#### DATA BLOCK ####
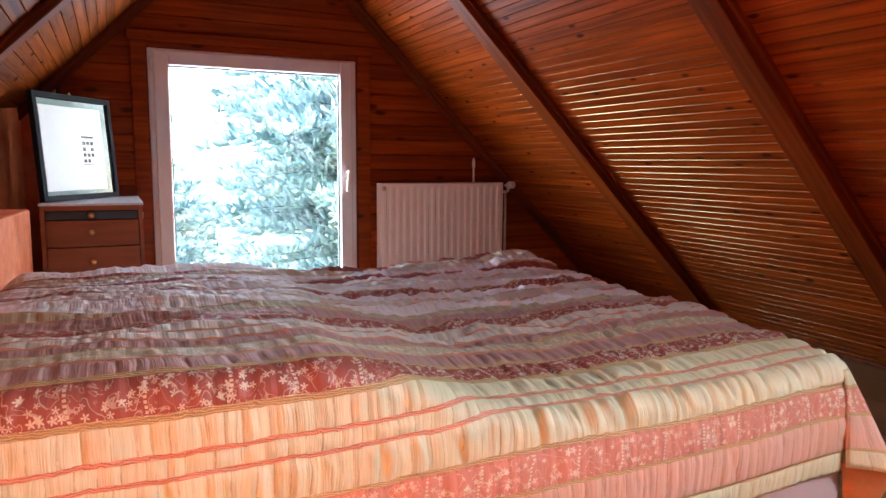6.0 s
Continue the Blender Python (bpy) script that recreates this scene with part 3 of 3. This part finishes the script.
def cover_point(u, s):
    """u: along x in metres from the bed's west side, may run past both sides; s: along y from the front hem."""
    fr = 0.050
    x = BX0 + u
    xc = min(max(x, BX0), BX1)
    hem = HEM + 0.014 * smooth01((x - 0.55) / 0.4)
    top = top_height(xc, BY0 - 0.018 + fr)
    # the gathered bands above the floral one lie slacker on the low east half
    slack = 0.05 * smooth01((x + 0.25) / 0.45)
    length = s + slack * max(0.0, min(1.0, (s - 0.212) / 0.206))
    flat = top - hem - fr
    if length < flat:
        t = length / flat
        y, z, ny = BY0 - 0.018 - 0.010 * math.sin(math.pi * t), hem + length, Vector((0, -1, 0.1))
    elif length < flat + fr * 1.57:
        a = (length - flat) / (fr * 1.57) * math.pi / 2
        y, z, ny = BY0 - 0.018 + fr * (1 - math.cos(a)), hem + flat + fr * math.sin(a), Vector((0, -math.cos(a), math.sin(a)))
    else:
        y = BY0 - 0.018 + fr + (length - flat - fr * 1.57)
        z, ny = top_height(xc, y), Vector((0, 0, 1))
        if y > BY1 - 0.05:
            d = y - (BY1 - 0.05)
            y, z = BY1 - 0.05 + min(d, 0.07), z - max(0.0, d - 0.03)
    co = Vector((x, y, z))
    # side drops
    for edge, sgn, sr, flare in ((BX1, 1, 0.042, 0.0), (BX0 - 0.07, -1, 0.12, 0.75)):
        d = (x - edge) * sgn + sr
        over = smooth01((length - flat) / (fr * 1.57)) if sgn > 0 else 1.0
        if sgn > 0:
            d = min(d, sr + 0.03 + 0.19 * over)
        if d > 0:
            if d < sr * 1.57:
                a = d / sr
                co.x, drop = edge + sgn * (sr * math.sin(a) - sr + 0.02), sr * (1 - math.cos(a))
            else:
                co.x, drop = edge + sgn * (0.02 + flare * (d - sr * 1.57)), sr + (d - sr * 1.57)
            co.z, co.y = z - drop * over, y + drop * (1 - over)
            if d > 0.02:
                ny = (ny + Vector((sgn * min(1.0, d / sr), 0, 0))).normalized()
    co += ny * cloth_relief(u, s)
    lie = smooth01((s - 0.40) / 0.3)
    fold = noise.noise(Vector((u * 2.6 + s * 3.0, s * 3.6 - u * 1.4, 9.0)))
    crinkle = noise.noise(Vector((u * 7 + s * 9, s * 11 - u * 2, 4.0)))
    fine = noise.noise(Vector((u * 20 + s * 22, s * 30, 2.0)))
    calm = 0.45 + 0.55 * smooth01((u - 0.6) / 0.4)
    co += ny * lie * (0.011 * (1 - 2.4 * abs(fold)) + calm * (0.010 * (1 - 2.2 * abs(crinkle)) + 0.006 * (1 - 2.0 * abs(fine))))
    co.z = max(co.z, 0.03)
    co.x = max(co.x, wall_x(co.y, LEDGE_X) + 0.012)
    return co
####
WHAT IS BEING ASKED. Print out the whole of the material word for word, without pictures.

FINAL ANSWER.
6.0 s
Continue the Blender Python (bpy) script that recreates this scene with part 3 of 3. This part finishes the script.
def cover_point(u, s):
    """u: along x in metres from the bed's west side, may run past both sides; s: along y from the front hem."""
    fr = 0.050
    x = BX0 + u
    xc = min(max(x, BX0), BX1)
    hem = HEM + 0.014 * smooth01((x - 0.55) / 0.4)
    top = top_height(xc, BY0 - 0.018 + fr)
    # the gathered bands above the floral one lie slacker on the low east half
    slack = 0.05 * smooth01((x + 0.25) / 0.45)
    length = s + slack * max(0.0, min(1.0, (s - 0.212) / 0.206))
    flat = top - hem - fr
    if length < flat:
        t = length / flat
        y, z, ny = BY0 - 0.018 - 0.010 * math.sin(math.pi * t), hem + length, Vector((0, -1, 0.1))
    elif length < flat + fr * 1.57:
        a = (length - flat) / (fr * 1.57) * math.pi / 2
        y, z, ny = BY0 - 0.018 + fr * (1 - math.cos(a)), hem + flat + fr * math.sin(a), Vector((0, -math.cos(a), math.sin(a)))
    else:
        y = BY0 - 0.018 + fr + (length - flat - fr * 1.57)
        z, ny = top_height(xc, y), Vector((0, 0, 1))
        if y > BY1 - 0.05:
            d = y - (BY1 - 0.05)
            y, z = BY1 - 0.05 + min(d, 0.07), z - max(0.0, d - 0.03)
    co = Vector((x, y, z))
    # side drops
    for edge, sgn, sr, flare in ((BX1, 1, 0.042, 0.0), (BX0 - 0.07, -1, 0.12, 0.75)):
        d = (x - edge) * sgn + sr
        over = smooth01((length - flat) / (fr * 1.57)) if sgn > 0 else 1.0
        if sgn > 0:
            d = min(d, sr + 0.03 + 0.19 * over)
        if d > 0:
            if d < sr * 1.57:
                a = d / sr
                co.x, drop = edge + sgn * (sr * math.sin(a) - sr + 0.02), sr * (1 - math.cos(a))
            else:
                co.x, drop = edge + sgn * (0.02 + flare * (d - sr * 1.57)), sr + (d - sr * 1.57)
            co.z, co.y = z - drop * over, y + drop * (1 - over)
            if d > 0.02:
                ny = (ny + Vector((sgn * min(1.0, d / sr), 0, 0))).normalized()
    co += ny * cloth_relief(u, s)
    lie = smooth01((s - 0.40) / 0.3)
    fold = noise.noise(Vector((u * 2.6 + s * 3.0, s * 3.6 - u * 1.4, 9.0)))
    crinkle = noise.noise(Vector((u * 7 + s * 9, s * 11 - u * 2, 4.0)))
    fine = noise.noise(Vector((u * 20 + s * 22, s * 30, 2.0)))
    calm = 0.45 + 0.55 * smooth01((u - 0.6) / 0.4)
    co += ny * lie * (0.011 * (1 - 2.4 * abs(fold)) + calm * (0.010 * (1 - 2.2 * abs(crinkle)) + 0.006 * (1 - 2.0 * abs(fine))))
    co.z = max(co.z, 0.03)
    co.x = max(co.x, wall_x(co.y, LEDGE_X) + 0.012)
    return co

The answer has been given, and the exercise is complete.